Transparent, documented communication—in some cases via ethical letters of wishes—can reduce familial conflict by explaining how and why decisions were arrived at. This is especially important where non-tangible assets like music rights or manuscript residuals are involved.

Families should be educated on the basics of the income streams that form part of the estate. This might include access to advisors or training to ensure they can manage complex or ongoing inheritances responsibly.

Preparing for the Unknown

At the heart of every estate plan lies an acceptance of uncertainty. For those with seasonal or irregular income, the unknown is particularly pronounced. Will a dormant creative work rebound in popularity in a decade or will an income stream taper off entirely? Will legislative or tax changes impact how royalties are classified or taxed? Will heirs be capable stewards of the intellectual and financial legacy left to them?

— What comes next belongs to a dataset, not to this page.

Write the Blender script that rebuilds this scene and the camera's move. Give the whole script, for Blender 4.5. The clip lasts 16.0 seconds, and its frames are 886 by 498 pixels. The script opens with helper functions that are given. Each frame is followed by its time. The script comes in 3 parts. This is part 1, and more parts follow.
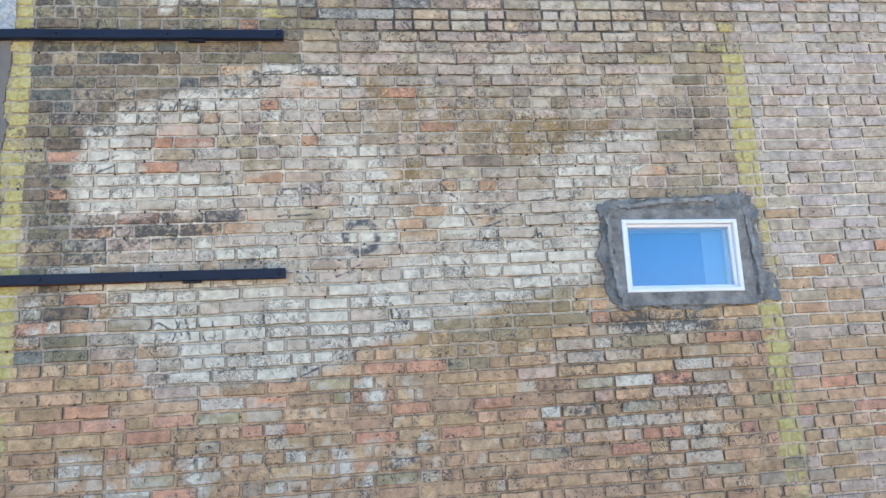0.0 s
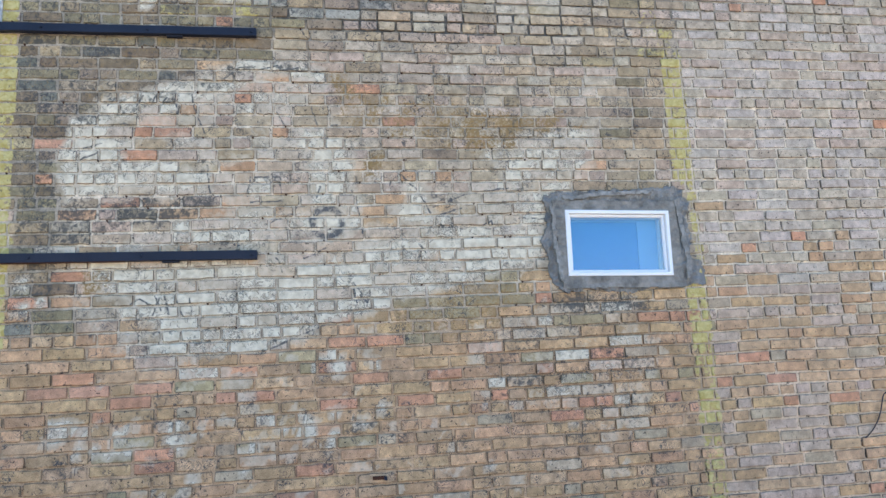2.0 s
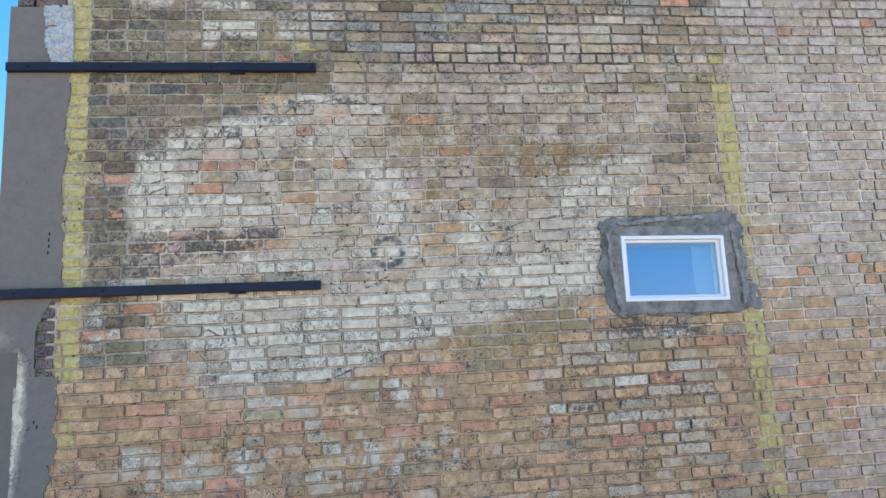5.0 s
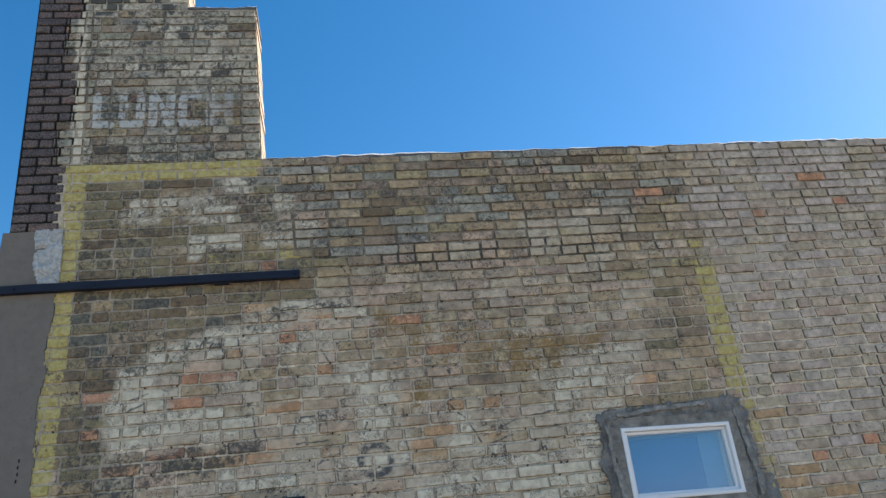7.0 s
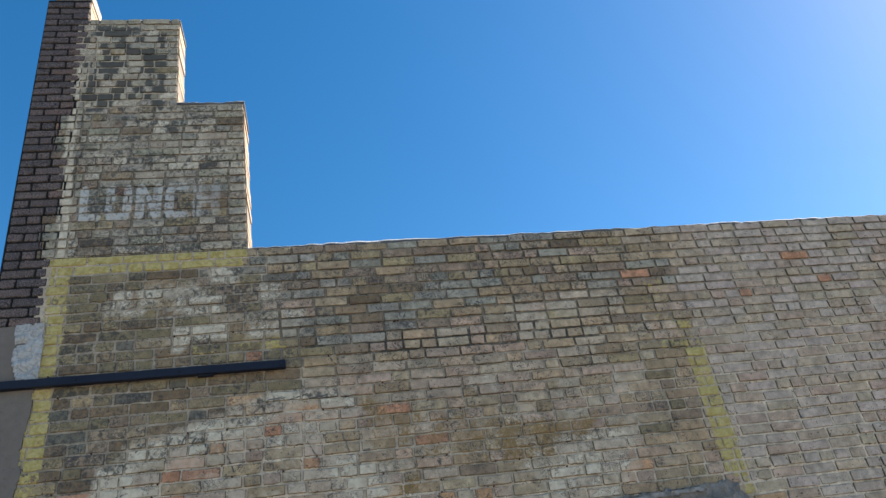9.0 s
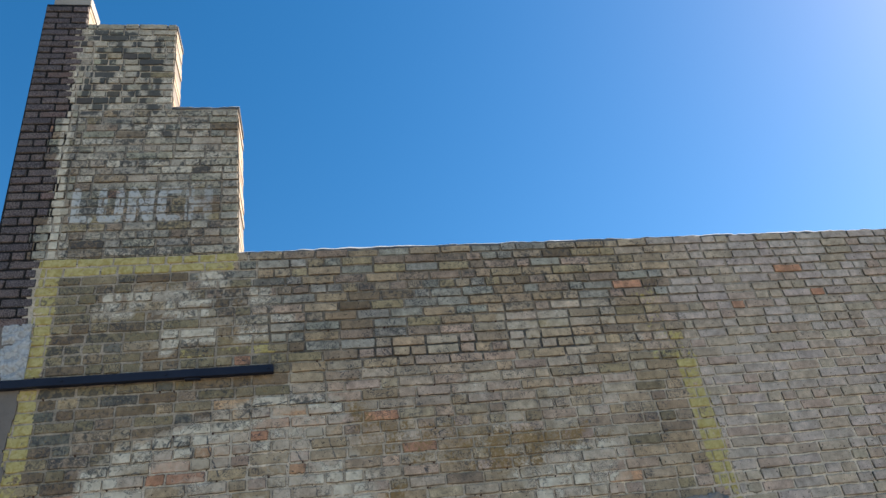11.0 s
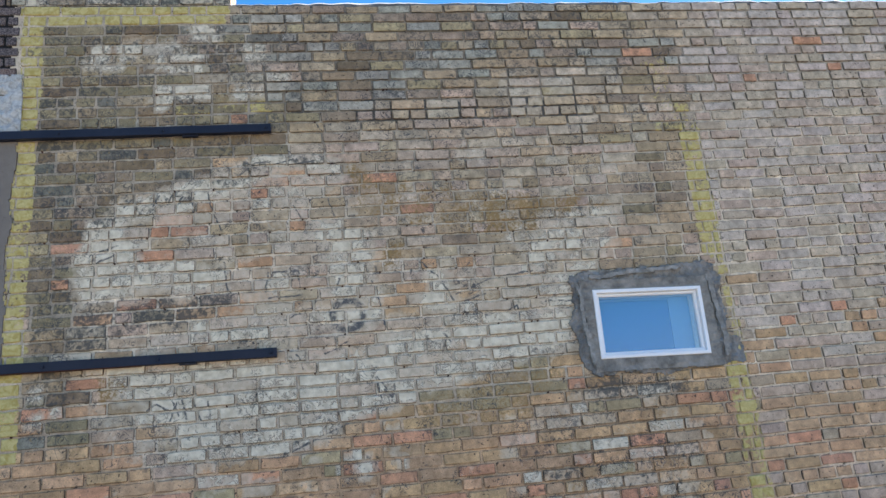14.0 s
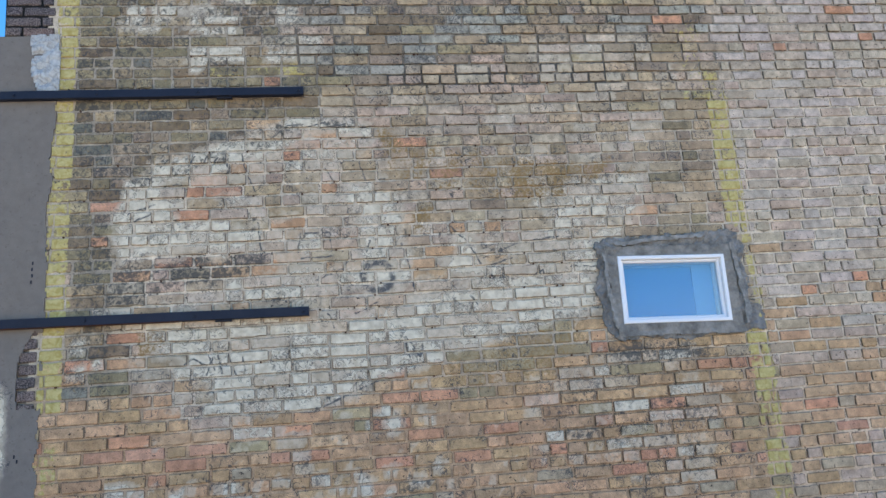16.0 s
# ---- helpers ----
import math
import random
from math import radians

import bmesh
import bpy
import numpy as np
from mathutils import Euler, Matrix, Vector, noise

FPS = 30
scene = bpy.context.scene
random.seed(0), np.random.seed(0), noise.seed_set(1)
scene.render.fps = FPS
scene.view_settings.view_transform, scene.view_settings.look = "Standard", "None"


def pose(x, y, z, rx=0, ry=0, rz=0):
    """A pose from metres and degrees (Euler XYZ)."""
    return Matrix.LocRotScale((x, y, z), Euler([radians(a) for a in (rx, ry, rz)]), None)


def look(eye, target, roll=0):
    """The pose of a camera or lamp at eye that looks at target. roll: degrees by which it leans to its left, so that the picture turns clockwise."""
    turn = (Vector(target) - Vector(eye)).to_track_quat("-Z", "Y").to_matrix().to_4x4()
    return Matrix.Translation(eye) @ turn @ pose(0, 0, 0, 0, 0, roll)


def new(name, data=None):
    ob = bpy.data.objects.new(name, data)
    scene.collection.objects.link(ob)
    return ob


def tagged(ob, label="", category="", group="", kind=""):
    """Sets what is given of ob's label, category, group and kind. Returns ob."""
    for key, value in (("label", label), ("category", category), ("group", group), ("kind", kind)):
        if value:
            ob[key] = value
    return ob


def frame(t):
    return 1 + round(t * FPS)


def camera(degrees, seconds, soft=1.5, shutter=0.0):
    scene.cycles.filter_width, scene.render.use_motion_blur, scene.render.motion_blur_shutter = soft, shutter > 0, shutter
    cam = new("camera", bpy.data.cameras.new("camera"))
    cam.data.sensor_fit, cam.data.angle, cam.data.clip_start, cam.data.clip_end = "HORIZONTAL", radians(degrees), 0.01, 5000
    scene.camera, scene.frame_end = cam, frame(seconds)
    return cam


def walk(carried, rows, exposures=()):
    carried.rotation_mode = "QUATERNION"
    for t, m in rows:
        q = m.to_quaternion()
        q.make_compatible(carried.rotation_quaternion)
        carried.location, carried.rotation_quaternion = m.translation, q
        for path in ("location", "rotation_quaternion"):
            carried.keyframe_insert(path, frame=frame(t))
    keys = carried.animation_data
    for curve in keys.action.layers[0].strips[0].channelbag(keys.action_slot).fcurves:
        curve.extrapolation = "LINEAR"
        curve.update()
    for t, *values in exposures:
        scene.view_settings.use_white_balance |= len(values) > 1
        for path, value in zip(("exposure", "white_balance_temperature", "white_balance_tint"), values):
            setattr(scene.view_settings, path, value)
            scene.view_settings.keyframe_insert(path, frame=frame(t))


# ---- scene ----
cam = camera(61.4, 16.0, soft=1.45)
PATH = [
    (0, (-0.086, 0.157, 1.681), (0.172, 2.095, 2.103), -3.5),
    (0.5, (-0.151, -0.009, 1.672), (0.109, 1.932, 2.081), -3.6),
    (1, (-0.13, -0.128, 1.667), (0.131, 1.815, 2.06), -3.9),
    (1.5, (-0.077, -0.208, 1.654), (0.205, 1.737, 2.027), -3.6),
    (2, (-0.072, -0.242, 1.66), (0.264, 1.698, 2.01), -3.1),
    (2.5, (-0.06, -0.258, 1.653), (0.289, 1.68, 2.0), -2.8),
    (3, (-0.058, -0.276, 1.643), (0.296, 1.662, 1.989), -2.7),
    (3.2, (-0.073, -0.275, 1.638), (0.265, 1.665, 1.987), -2.5),
    (5.3, (-0.322, -0.291, 1.751), (-0.035, 1.645, 2.163), -3.6),
    (5.5, (-0.322, -0.303, 1.732), (-0.02, 1.62, 2.191), -4.0),
    (5.7, (-0.298, -0.274, 1.74), (0.011, 1.628, 2.275), -4.4),
    (6, (-0.27, -0.271, 1.764), (0.043, 1.598, 2.406), -4.8),
    (6.5, (-0.199, -0.223, 1.791), (0.093, 1.593, 2.577), -5.9),
    (7, (-0.171, -0.234, 1.81), (0.117, 1.545, 2.677), -7.0),
    (7.5, (-0.171, -0.245, 1.802), (0.141, 1.484, 2.758), -8.2),
    (8, (-0.156, -0.225, 1.806), (0.17, 1.492, 2.779), -8.7),
    (8.5, (-0.155, -0.216, 1.821), (0.167, 1.49, 2.814), -8.7),
    (9, (-0.159, -0.215, 1.811), (0.171, 1.446, 2.876), -9.2),
    (9.2, (-0.148, -0.219, 1.802), (0.182, 1.407, 2.919), -9.3),
    (11.3, (-0.089, -0.17, 1.768), (0.238, 1.478, 2.854), -8.2),
    (11.5, (-0.081, -0.161, 1.767), (0.242, 1.517, 2.807), -7.8),
    (12, (-0.08, -0.153, 1.777), (0.236, 1.596, 2.694), -7.2),
    (12.5, (-0.069, -0.146, 1.775), (0.233, 1.656, 2.587), -6.6),
    (13, (-0.065, -0.14, 1.763), (0.237, 1.691, 2.508), -6.3),
    (13.5, (-0.065, -0.128, 1.751), (0.234, 1.743, 2.394), -6.0),
    (14, (-0.067, -0.122, 1.732), (0.225, 1.776, 2.293), -5.6),
    (14.5, (-0.079, -0.131, 1.727), (0.203, 1.78, 2.245), -5.1),
    (15, (-0.116, -0.149, 1.719), (0.159, 1.767, 2.222), -4.6),
    (15.5, (-0.145, -0.156, 1.715), (0.119, 1.766, 2.203), -4.2),
    (16, (-0.176, -0.191, 1.716), (0.081, 1.735, 2.187), -4.3),
]
EXPOSURES = [(0.0, 2.38, 6610, 20), (1.0, 2.14, 6610, 20), (3.0, 2.40, 6610, 20), (5.5, 1.9, 6650, 19), (6.0, 1.48, 6800, 18), (7.0, 1.24, 6900, 16), (8.0, 1.15, 6900, 16), (9.2, 1.2, 6900, 16), (11.3, 1.16, 6900, 16), (12.0, 1.36, 6900, 17), (13.0, 1.66, 6900, 19), (13.5, 1.54, 6850, 20), (14.5, 1.96, 6640, 20), (16.0, 2.0, 6640, 20)]
walk(cam, [(t, look(eye, target, roll)) for t, eye, target, roll in PATH], EXPOSURES)

# ---- world and sun ----
world = bpy.data.worlds.new("sky")
scene.world = world
world.use_nodes = True
SUN_AZ, SUN_EL = radians(76), radians(38)      # azimuth from +y towards +x
wn = world.node_tree.nodes
sky = wn.new("ShaderNodeTexSky")
sky.sky_type, sky.sun_disc = "NISHITA", False
sky.sun_elevation, sky.sun_rotation = SUN_EL, SUN_AZ
sky.air_density, sky.dust_density, sky.ozone_density = 1.0, 0.3, 1.0
deep = wn.new("ShaderNodeHueSaturation")
deep.inputs["Hue"].default_value = 0.496
deep.inputs["Saturation"].default_value = 1.45
world.node_tree.links.new(sky.outputs[0], deep.inputs["Color"])
world.node_tree.links.new(deep.outputs[0], wn["Background"].inputs[0])
wn["Background"].inputs[1].default_value = 0.088
sun = new("sun", bpy.data.lights.new("sun", "SUN"))
sun.data.energy, sun.data.angle, sun.data.color = 5.0, radians(0.5), (1.0, 0.94, 0.85)
sun.matrix_world = look((0, 0, 0), (-math.sin(SUN_AZ) * math.cos(SUN_EL), -math.cos(SUN_AZ) * math.cos(SUN_EL), -math.sin(SUN_EL)))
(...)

Given these unknowns, building flexibility, foresight, and professional guidance into every stage of estate planning becomes critical. Consider incorporating:

  • “If-then” clauses in wills or trust documents to account for various financial scenarios
  • Contingency plans for substitute beneficiaries or revenue recipients
  • Succession plans for ongoing business entities or creative enterprises
  • Regular updates to reflect new income sources, changing laws, or evolving family dynamics

Final Thoughts

For individuals with seasonal income or royalties, estate planning isn’t a static, one-time exercise—it’s a dynamic process that must evolve alongside one’s creative output, financial patterns, and life changes. With thoughtful structuring, expert guidance, and clear communication, you can preserve your legacy, protect your loved ones, and ensure your life’s work continues to generate value and meaning well into the future.

Whether you’re a songwriter with an unpredictable royalty stream, a ski instructor whose income peaks in winter, or an author with publishing contracts spanning decades, a well-crafted estate plan gives you control—not just over assets, but over how your story is told after you’re gone.